__Instruction__. Pull each line holding the word "recreates" from the data.
·····
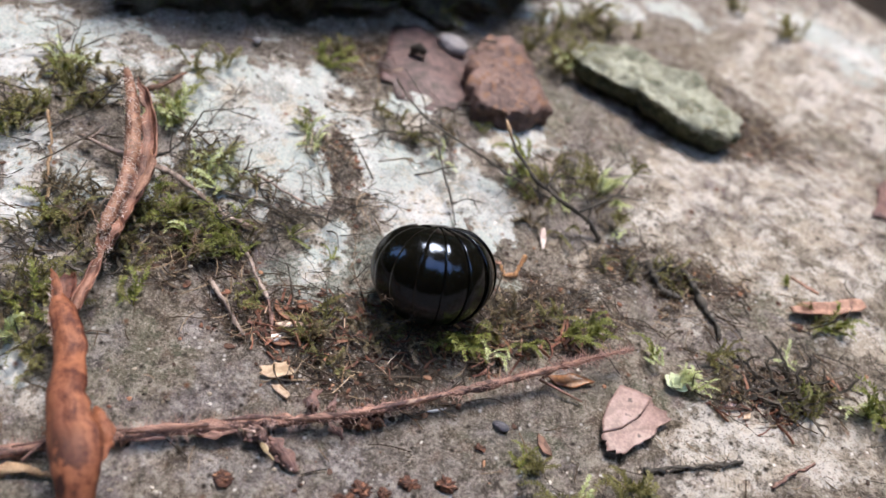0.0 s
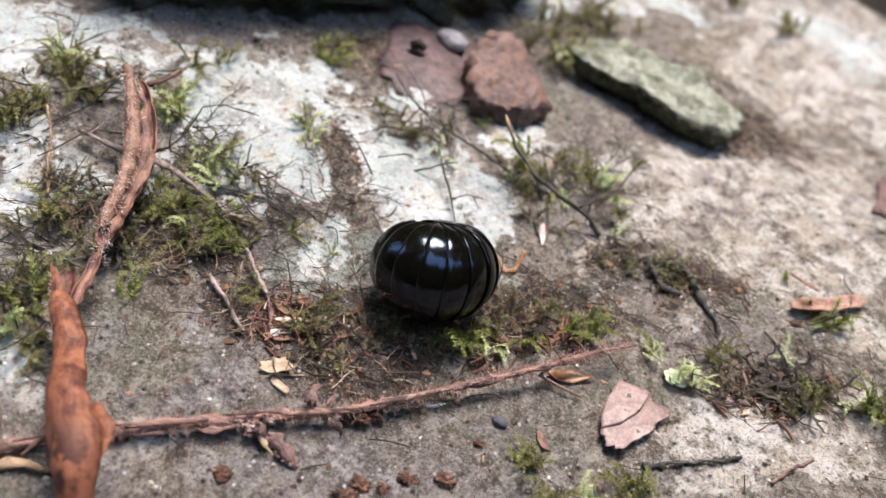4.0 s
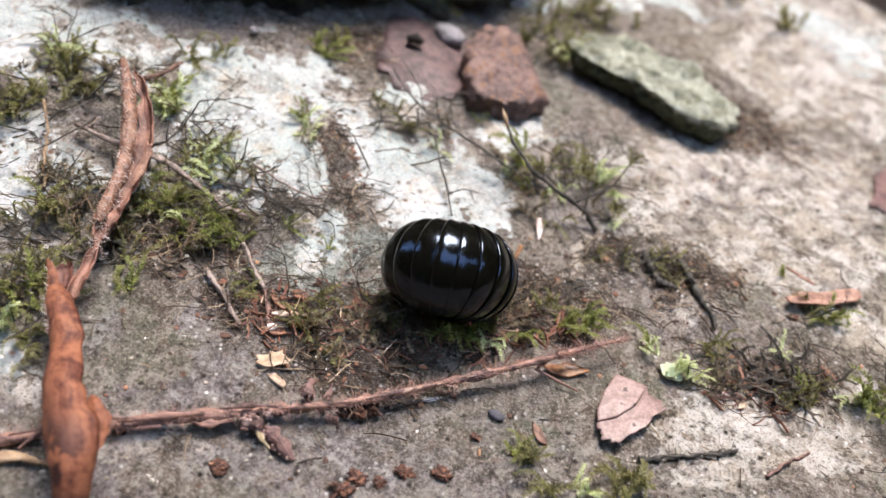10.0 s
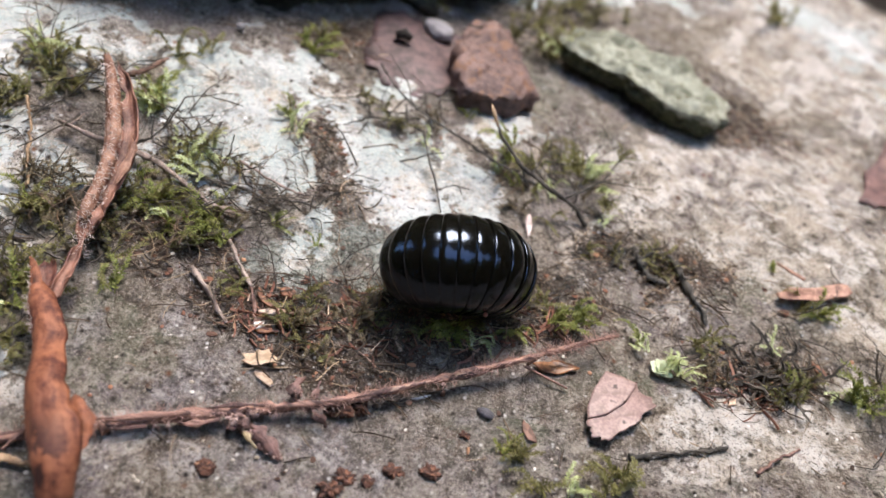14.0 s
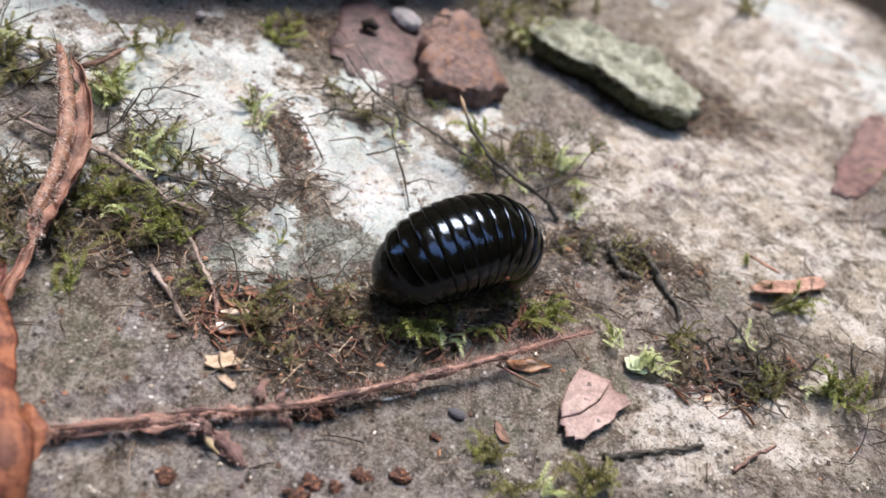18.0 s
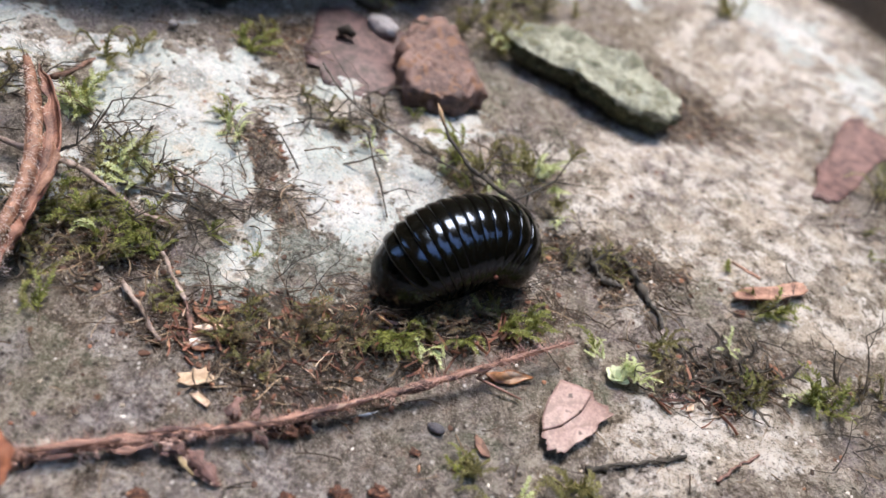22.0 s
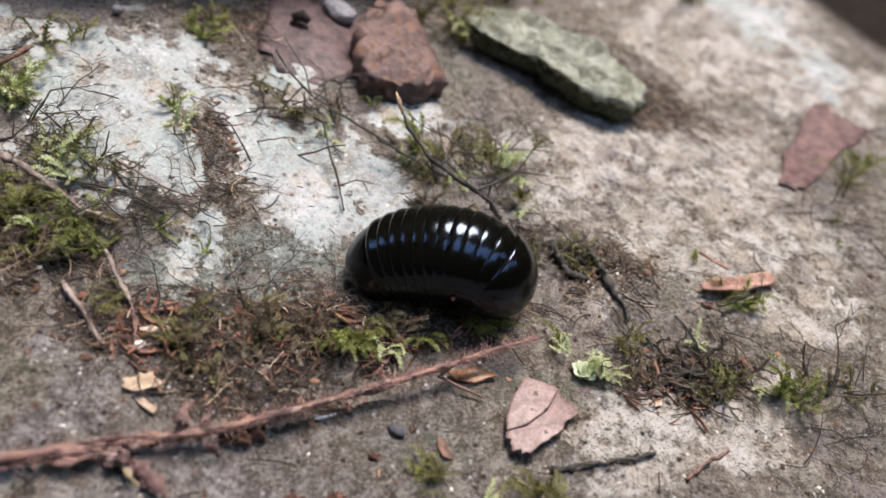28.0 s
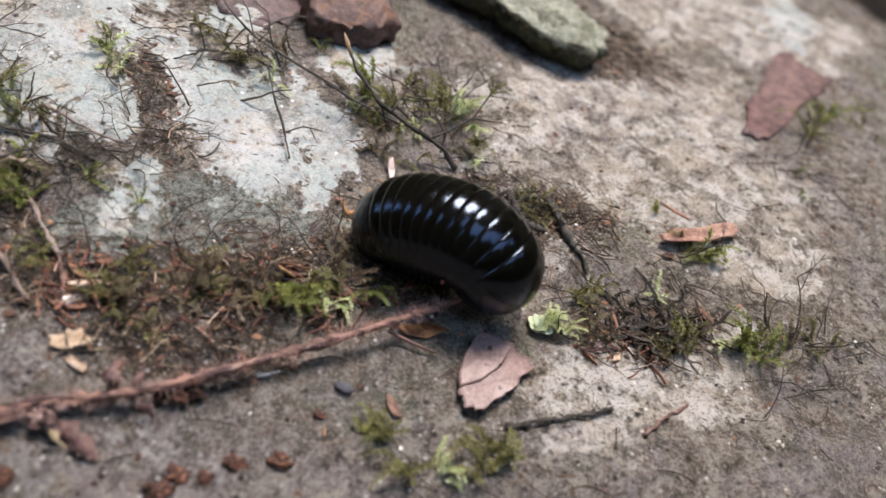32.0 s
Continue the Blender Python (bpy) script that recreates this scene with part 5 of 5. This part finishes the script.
·····
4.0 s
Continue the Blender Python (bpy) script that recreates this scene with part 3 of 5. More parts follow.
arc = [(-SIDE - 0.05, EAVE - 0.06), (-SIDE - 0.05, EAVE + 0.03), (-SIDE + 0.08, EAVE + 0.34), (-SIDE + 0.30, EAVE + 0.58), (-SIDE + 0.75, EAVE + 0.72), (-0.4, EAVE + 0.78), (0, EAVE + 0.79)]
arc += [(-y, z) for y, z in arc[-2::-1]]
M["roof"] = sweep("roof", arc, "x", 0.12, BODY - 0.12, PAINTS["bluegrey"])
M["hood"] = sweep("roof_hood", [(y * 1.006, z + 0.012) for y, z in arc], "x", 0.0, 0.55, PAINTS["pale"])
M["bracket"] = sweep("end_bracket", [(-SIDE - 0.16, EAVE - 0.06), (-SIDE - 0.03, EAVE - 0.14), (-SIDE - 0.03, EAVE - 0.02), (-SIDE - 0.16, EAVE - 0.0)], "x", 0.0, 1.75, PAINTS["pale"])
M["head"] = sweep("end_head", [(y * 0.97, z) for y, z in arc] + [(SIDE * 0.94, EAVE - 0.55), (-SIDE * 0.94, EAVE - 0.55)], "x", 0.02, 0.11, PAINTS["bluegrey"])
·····
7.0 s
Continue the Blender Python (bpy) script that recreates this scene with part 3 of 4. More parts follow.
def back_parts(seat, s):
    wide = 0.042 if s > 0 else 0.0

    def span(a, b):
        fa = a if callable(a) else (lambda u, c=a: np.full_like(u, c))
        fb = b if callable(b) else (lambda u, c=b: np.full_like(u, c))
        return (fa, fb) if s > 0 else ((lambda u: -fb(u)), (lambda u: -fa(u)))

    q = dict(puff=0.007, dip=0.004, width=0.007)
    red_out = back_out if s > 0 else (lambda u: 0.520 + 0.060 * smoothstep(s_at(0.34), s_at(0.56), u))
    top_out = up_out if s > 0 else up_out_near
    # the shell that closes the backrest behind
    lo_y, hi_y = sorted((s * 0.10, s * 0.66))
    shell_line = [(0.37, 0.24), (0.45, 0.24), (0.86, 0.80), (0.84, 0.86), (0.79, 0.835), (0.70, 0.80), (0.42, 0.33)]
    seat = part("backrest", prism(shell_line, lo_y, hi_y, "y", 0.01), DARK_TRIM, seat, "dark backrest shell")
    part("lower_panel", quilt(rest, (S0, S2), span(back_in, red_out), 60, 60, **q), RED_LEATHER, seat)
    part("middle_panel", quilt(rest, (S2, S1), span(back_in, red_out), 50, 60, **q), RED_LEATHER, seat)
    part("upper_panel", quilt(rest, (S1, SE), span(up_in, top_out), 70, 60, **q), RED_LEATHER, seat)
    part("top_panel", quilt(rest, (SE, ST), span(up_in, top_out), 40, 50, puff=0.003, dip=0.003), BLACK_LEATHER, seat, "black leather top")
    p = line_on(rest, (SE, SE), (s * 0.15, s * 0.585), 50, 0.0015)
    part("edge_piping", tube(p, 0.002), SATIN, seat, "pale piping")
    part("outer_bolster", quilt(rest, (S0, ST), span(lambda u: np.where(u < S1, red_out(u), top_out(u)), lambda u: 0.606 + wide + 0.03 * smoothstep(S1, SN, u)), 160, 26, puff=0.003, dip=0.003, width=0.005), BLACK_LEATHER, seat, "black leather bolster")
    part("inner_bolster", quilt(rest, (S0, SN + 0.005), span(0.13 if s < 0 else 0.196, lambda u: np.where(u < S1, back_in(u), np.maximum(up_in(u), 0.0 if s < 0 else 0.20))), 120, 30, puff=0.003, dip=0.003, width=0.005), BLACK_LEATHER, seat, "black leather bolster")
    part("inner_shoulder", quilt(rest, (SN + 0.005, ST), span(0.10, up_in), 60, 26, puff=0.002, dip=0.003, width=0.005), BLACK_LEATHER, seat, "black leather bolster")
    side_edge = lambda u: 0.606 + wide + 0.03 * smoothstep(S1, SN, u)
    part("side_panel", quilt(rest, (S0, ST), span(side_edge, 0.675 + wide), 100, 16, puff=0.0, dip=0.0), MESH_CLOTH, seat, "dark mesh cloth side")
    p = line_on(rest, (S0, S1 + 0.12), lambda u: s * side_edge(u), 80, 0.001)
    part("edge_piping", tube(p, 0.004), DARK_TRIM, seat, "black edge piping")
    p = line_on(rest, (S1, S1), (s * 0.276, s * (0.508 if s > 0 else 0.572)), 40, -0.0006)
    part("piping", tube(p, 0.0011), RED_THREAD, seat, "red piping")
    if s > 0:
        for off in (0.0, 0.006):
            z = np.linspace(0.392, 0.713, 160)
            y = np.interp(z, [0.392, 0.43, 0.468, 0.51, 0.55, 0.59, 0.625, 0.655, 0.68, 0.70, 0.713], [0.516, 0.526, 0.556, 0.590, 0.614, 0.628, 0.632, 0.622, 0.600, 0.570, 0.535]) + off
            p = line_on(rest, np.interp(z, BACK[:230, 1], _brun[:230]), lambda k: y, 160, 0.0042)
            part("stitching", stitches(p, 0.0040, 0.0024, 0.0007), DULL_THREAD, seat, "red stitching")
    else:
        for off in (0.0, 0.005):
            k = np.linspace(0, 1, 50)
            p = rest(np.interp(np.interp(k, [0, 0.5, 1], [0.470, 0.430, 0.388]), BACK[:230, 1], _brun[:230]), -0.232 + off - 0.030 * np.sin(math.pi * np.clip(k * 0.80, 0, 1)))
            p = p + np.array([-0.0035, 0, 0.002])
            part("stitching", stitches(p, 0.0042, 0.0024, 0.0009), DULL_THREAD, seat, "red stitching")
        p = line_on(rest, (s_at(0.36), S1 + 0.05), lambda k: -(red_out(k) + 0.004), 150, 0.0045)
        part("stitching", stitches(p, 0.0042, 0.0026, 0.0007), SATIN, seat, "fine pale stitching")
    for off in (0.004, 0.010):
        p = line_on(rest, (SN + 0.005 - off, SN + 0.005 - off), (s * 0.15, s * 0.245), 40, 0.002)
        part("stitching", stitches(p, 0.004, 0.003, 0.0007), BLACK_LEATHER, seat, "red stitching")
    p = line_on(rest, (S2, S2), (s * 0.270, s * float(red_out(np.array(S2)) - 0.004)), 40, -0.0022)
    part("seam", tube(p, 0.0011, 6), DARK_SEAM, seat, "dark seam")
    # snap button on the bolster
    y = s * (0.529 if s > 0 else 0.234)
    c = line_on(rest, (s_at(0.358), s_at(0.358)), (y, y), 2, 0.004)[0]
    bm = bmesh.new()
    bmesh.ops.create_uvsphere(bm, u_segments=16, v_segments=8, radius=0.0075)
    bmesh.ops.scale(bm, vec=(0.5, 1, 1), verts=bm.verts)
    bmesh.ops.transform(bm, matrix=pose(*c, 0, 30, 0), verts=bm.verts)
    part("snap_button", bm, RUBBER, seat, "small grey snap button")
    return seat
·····
__Expected answer__.
Continue the Blender Python (bpy) script that recreates this scene with part 5 of 5. This part finishes the script.
Continue the Blender Python (bpy) script that recreates this scene with part 3 of 5. More parts follow.
Continue the Blender Python (bpy) script that recreates this scene with part 3 of 4. More parts follow.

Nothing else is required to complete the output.